Connect the positive and negative terminals correctly. Typically, the fixture base connects to the battery negative terminal (case), and the top probe or pin connects to the battery positive terminal (top).
For toggle-type single-cell fixtures, before placing the battery, lift or rotate the toggle handle to create sufficient distance between the upper and lower probes/pins.
After placing the battery, operate the toggle handle, pressing down or tightening smoothly until significant resistance is felt and the battery does not wobble, ensuring tight contact between the probes and the battery terminals.
Key Point: Adjust the probe spacing to clamp the cylindrical cell firmly. After pressing down, the lower probe should be compressed to at least half of its total travel distance to ensure good contact and sufficient contact pressure.
Avoid using excessive force when operating the toggle handle to prevent damage to the battery or fixture.
Regularly check the probes for cleanliness, wear, or deformation, and ensure the springs return normally.
5. Prismatic cell fixture
Applicable battery types: Prismatic aluminum shell batteries, prismatic steel shell batteries, blade batteries, etc.
Usage methods and precautions:
Adjust the fixture's limit blocks or select a matching fixture model based on the battery dimensions (length, width, height) to ensure the battery can be placed stably, avoiding wobbling due to excessive gaps or squeezing due to overtightening.
Correctly distinguish and connect the positive and negative terminals. Usually, the fixture markings or lead colors (red positive, black negative) correspond to the battery polarity.
For fixtures using probe contacts, ensure the probes are aligned with the battery terminals (or tabs) and apply pressure vertically to guarantee sufficient and even contact.
For fixtures using lateral clamping or bottom lifting, apply force steadily and evenly during operation, avoiding impact or tilting to prevent deformation or damage to the battery casing.
During high-current testing, closely monitor the temperature at the connection points.
After testing, release the clamping force promptly and remove the battery.
Figure 8 Prismatic cell toggle fixture
6. Solid-state battery mold
Applicable battery types: Semi-solid-state batteries, all-solid-state batteries. The solid-state battery mold is designed in versions with and without built-in pressure sensors.
Usage methods and precautions:
Environmental Requirements: Many solid-state battery materials are sensitive to air (especially moisture and oxygen).
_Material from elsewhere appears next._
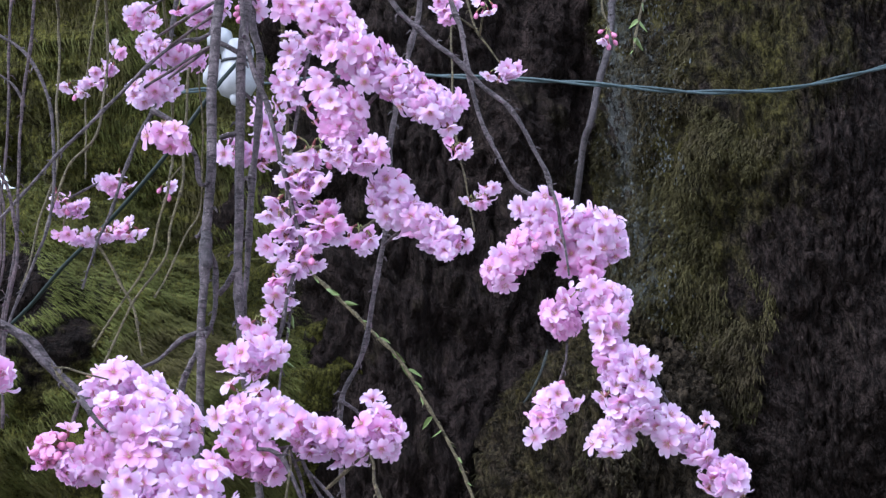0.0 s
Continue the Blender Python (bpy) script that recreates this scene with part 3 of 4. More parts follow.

Operations should be performed in an inert gas atmosphere glovebox (e.g., argon) or completed quickly in a dry room.
Stack Alignment: Place the solid-state battery components (cathode, solid electrolyte, anode) strictly in sequence and align them properly within the mold, ensuring good interfacial contact between layers, no misalignment, and no short circuits between cathode and anode.
Pressure Control: The mold is typically used with a press. The applied pressure must be precisely controlled according to the characteristics of the solid electrolyte and the experimental plan. Excessive pressure may crush brittle electrolytes, while insufficient pressure leads to poor interfacial contact and high impedance.
Insulation Check: Ensure the insulation components inside the mold are intact to prevent short circuits between the cathode and anode through the mold itself.
Specificity: Note the specificity of the mold. Battery sheets of different sizes, shapes, or pressure requirements usually require specific molds; avoid mixing them whenever possible.
Post-Use Cleaning: After testing, disassemble the mold in a protective atmosphere and clean all components promptly to prevent residue from corroding or clogging the mold.
For requirements needing pressure testing, use a solid-state mold equipped with a pressure sensor and connect it to a pressure data acquisition instrument, as shown in Figure 9.
Figure 9 Schematic diagram of in-situ pressure test connection for solid-state mold
7. General safety operating procedures.
Insulation check: Before use, check that the fixture insulation is intact.
Current matching: Ensure the fixture's rated current is greater than the test current.
Cleaning and maintenance: Regularly clean the contact surfaces to maintain good conductivity. Do not clean with harsh chemicals, strong cleaners, or detergents.
Storage requirements: Keep the usage environment dry. Store properly after use to avoid contamination or damage to the contact surfaces.
Abnormal temperature rise: Stop testing immediately, check contact quality, and reduce the test current.